8. What role will SMEs and Tier-2/3 suppliers play? #
SMEs will provide critical EV sub-components like busbars, harnesses, housings, sealants, and BMS PCBAs. Success depends on vendor skilling, quality systems (IATF 16949), testing access, and financing support.
9. How will the EV transition impact workforce diversity and safety? #
- Diversity: EV plants and electronics labs can boost female participation to 25-35%, higher than ICE foundries.
- Safety: High-voltage (HV) protocols, PPE discipline, and HV lockout/tagout training will be essential.
- Reskilling: ICE workforce can be bridged into EV roles with structured programs in HV maintenance, powertrain assembly, and software QA.

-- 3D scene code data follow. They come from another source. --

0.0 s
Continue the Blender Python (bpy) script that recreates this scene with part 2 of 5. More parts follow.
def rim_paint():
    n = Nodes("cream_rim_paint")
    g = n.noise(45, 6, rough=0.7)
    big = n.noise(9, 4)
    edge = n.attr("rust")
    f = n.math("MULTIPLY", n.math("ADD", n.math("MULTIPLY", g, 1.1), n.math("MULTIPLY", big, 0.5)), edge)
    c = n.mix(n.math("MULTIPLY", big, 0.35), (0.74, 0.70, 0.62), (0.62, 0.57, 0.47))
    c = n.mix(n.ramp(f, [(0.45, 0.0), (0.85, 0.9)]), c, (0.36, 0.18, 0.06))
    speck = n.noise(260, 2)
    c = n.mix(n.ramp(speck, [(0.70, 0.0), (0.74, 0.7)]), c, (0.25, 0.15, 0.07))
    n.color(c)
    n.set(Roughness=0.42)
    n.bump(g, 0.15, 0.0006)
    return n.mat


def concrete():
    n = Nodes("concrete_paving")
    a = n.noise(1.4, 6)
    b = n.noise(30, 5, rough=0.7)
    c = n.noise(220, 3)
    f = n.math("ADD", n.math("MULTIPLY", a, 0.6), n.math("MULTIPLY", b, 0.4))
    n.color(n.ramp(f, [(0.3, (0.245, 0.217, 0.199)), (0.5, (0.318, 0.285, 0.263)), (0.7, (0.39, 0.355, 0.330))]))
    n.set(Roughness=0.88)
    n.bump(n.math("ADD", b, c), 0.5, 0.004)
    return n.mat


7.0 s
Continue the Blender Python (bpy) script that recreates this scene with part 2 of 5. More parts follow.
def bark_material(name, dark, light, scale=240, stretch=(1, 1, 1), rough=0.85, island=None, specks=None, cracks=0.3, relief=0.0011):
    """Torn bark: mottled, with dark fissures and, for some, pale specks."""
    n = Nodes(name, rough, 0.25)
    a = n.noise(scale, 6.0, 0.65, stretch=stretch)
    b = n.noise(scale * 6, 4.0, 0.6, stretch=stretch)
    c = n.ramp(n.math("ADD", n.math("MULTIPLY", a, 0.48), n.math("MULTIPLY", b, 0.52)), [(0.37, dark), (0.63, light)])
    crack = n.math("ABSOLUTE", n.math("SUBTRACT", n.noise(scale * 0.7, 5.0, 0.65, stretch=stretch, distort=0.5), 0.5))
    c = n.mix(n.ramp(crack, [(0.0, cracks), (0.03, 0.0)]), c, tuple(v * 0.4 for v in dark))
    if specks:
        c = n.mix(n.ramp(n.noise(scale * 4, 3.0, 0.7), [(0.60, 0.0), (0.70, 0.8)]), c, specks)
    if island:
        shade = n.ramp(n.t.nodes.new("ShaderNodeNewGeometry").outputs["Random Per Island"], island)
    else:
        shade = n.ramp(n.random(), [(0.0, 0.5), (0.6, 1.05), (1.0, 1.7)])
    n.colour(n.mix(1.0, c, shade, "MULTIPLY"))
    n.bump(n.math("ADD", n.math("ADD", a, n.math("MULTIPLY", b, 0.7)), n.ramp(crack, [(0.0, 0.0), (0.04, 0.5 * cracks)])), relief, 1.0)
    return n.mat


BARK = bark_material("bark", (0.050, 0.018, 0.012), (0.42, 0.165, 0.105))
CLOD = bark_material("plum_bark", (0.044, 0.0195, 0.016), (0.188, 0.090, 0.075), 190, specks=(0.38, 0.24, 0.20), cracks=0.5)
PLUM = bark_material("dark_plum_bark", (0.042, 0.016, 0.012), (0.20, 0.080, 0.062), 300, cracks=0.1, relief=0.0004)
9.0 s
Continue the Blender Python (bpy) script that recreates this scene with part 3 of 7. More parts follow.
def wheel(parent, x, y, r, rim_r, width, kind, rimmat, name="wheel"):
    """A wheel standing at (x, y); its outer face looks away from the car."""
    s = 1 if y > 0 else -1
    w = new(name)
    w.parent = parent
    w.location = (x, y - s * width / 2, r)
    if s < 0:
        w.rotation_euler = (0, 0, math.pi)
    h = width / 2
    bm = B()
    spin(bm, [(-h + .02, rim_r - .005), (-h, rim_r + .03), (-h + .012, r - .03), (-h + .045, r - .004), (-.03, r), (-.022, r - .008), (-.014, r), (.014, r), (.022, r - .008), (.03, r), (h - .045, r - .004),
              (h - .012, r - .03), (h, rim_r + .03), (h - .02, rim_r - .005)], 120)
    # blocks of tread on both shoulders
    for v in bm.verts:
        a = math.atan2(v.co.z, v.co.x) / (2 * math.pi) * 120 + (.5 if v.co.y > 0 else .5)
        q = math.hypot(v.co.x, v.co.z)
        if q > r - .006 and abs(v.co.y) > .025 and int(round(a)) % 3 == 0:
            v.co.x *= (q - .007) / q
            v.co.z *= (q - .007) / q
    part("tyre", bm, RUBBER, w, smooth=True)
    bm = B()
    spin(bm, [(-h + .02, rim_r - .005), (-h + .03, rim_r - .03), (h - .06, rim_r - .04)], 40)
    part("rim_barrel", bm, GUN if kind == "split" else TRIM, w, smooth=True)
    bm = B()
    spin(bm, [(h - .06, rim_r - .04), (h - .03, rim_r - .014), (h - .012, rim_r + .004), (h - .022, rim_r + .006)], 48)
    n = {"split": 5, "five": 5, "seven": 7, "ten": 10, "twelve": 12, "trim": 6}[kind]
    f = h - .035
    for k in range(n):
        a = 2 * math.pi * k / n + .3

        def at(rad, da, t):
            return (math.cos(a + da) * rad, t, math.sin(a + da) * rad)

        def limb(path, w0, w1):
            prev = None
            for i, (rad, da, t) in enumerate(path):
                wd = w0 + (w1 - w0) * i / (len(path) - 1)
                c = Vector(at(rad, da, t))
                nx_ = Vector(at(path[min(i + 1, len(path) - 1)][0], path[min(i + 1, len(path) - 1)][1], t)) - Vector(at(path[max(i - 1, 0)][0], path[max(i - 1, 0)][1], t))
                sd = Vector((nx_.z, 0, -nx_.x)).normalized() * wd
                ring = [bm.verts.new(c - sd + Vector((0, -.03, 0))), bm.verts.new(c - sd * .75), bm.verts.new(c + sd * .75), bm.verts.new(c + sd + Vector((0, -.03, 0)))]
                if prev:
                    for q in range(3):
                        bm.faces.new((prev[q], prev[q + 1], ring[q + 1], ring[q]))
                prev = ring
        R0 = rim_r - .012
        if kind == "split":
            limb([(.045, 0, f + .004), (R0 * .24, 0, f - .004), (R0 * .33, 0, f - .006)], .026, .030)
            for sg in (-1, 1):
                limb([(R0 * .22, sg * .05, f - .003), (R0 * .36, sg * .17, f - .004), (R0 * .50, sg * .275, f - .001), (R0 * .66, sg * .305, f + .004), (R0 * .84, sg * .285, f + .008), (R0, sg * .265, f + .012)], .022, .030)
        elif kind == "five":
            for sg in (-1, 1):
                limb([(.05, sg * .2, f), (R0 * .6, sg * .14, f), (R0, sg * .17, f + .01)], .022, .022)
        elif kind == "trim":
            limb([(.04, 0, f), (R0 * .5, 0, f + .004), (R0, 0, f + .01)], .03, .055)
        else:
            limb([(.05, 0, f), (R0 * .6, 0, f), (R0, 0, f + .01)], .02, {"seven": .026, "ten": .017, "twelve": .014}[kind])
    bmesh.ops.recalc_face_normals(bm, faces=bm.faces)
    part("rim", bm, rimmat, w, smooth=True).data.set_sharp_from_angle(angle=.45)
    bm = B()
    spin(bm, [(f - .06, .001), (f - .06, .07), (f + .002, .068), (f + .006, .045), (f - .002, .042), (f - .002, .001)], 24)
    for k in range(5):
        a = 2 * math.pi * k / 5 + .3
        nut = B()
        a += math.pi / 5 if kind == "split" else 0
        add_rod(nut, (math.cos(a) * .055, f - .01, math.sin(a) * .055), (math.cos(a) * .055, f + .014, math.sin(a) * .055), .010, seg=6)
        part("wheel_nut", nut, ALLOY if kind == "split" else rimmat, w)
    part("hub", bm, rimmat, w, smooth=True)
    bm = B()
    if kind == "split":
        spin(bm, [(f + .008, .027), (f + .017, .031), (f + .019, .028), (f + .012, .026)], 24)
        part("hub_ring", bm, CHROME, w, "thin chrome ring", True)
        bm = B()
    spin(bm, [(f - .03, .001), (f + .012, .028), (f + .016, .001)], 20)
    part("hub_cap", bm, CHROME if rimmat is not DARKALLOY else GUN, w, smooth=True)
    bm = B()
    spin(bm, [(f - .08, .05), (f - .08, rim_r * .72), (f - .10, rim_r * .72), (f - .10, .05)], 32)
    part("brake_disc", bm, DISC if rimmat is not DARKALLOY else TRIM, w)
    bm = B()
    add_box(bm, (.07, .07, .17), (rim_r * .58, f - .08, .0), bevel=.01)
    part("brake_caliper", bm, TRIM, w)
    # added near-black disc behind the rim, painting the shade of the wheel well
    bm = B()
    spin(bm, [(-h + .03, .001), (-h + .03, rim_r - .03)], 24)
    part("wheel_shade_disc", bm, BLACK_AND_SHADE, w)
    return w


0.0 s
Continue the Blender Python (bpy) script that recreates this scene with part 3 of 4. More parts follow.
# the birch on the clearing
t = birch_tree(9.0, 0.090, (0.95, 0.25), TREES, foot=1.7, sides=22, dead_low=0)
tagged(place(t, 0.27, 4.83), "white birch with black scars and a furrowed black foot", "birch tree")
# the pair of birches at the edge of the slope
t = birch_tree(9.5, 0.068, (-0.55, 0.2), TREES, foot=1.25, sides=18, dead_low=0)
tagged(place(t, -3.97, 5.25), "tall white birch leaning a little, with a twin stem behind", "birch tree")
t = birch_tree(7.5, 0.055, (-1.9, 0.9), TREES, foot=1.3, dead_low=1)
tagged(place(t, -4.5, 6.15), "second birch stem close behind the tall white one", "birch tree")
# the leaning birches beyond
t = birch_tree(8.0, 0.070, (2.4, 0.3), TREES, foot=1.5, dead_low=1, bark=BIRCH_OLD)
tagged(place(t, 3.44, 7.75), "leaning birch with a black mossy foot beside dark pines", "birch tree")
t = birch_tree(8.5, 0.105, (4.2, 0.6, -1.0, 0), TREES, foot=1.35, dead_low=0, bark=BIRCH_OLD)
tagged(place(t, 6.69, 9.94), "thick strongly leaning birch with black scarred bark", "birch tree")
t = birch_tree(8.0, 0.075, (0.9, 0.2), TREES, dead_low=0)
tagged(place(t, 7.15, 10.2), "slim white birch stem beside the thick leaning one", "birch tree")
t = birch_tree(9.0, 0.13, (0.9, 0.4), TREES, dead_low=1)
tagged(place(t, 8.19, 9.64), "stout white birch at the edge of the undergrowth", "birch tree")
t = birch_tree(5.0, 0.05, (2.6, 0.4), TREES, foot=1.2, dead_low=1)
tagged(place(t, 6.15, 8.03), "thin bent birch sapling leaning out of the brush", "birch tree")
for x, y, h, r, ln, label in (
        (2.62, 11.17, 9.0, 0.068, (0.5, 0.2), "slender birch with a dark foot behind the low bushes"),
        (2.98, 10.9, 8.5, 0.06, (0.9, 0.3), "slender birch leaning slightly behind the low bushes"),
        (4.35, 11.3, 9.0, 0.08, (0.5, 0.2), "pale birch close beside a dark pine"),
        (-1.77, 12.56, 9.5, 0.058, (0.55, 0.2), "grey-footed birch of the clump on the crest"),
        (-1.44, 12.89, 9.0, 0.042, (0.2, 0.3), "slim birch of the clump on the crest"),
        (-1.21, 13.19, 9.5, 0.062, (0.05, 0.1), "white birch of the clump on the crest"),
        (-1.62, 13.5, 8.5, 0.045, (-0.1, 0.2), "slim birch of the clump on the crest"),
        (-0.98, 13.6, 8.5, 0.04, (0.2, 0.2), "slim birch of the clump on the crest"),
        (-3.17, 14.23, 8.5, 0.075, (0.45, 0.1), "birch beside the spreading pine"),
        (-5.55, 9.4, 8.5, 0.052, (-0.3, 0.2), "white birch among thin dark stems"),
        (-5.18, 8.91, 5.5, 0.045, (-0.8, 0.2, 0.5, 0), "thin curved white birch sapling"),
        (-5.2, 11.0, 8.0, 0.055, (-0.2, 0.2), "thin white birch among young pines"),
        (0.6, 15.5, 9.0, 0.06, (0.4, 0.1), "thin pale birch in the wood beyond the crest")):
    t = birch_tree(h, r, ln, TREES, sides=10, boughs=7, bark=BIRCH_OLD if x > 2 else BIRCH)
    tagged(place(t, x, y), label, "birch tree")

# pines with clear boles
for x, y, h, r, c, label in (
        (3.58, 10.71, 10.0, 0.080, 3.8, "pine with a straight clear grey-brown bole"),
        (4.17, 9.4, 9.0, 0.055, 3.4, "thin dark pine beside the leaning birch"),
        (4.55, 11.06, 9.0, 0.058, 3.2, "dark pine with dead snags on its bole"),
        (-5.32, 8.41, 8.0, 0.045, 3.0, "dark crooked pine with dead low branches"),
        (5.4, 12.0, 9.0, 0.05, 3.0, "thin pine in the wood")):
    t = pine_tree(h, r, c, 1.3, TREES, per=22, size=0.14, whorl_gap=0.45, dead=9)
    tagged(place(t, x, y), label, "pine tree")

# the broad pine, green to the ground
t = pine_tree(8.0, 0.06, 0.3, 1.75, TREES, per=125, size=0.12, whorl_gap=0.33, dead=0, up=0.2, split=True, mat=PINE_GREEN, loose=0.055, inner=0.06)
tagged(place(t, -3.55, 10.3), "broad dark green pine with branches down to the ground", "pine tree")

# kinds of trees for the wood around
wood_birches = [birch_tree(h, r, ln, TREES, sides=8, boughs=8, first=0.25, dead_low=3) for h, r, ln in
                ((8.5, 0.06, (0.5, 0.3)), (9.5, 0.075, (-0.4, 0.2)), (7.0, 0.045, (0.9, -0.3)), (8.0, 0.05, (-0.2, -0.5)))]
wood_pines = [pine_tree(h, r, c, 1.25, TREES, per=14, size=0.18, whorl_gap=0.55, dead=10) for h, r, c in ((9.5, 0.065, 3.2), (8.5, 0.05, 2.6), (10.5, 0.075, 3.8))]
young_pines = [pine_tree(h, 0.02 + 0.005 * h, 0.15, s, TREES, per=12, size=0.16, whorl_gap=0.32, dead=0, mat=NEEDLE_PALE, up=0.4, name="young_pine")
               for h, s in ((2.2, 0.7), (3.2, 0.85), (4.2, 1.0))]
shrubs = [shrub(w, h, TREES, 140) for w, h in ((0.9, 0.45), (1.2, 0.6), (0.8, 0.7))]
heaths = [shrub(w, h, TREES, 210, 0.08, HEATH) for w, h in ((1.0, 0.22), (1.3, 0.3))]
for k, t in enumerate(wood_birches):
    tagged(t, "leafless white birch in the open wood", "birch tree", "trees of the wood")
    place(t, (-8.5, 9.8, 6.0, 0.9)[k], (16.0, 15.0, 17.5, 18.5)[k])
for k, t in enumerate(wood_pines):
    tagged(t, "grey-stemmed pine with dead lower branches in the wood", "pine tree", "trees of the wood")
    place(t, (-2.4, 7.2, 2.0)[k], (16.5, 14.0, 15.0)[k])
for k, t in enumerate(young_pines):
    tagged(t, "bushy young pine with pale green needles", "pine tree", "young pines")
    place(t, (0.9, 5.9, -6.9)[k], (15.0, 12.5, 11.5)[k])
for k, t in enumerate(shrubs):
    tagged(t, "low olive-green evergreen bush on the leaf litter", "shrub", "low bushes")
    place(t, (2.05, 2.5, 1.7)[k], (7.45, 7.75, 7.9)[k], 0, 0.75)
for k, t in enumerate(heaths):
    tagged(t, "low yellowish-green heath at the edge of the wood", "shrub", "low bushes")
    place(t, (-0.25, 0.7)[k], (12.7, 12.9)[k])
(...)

10. What are the key risks for India’s EV jobs and investments? #
- Slower passenger-car adoption.
- Delays in cell manufacturing.
- Dependency on imported power electronics.
- Financing gaps for MSMEs.
- Persistent skills shortages.
11. Which KPIs should policymakers and industry track (2025-2030)? #
- Jobs created (direct + indirect).
- Localization ratio of key EV components.
- Charger uptime (>97%) and renewable energy mix.
- Battery recycling recovery rates.
- Gender participation and apprenticeships.
- R&D spend (% revenue) and patents filed.
12. What’s the big-picture outcome by 2030? #
India’s EV industry could generate ~0.4-0.9 million jobs, attract US$ 70-120B in investments, and establish new industrial capabilities in gigafactories, SiC power electronics, software, and recycling–positioning India as a global EV manufacturing and innovation hub.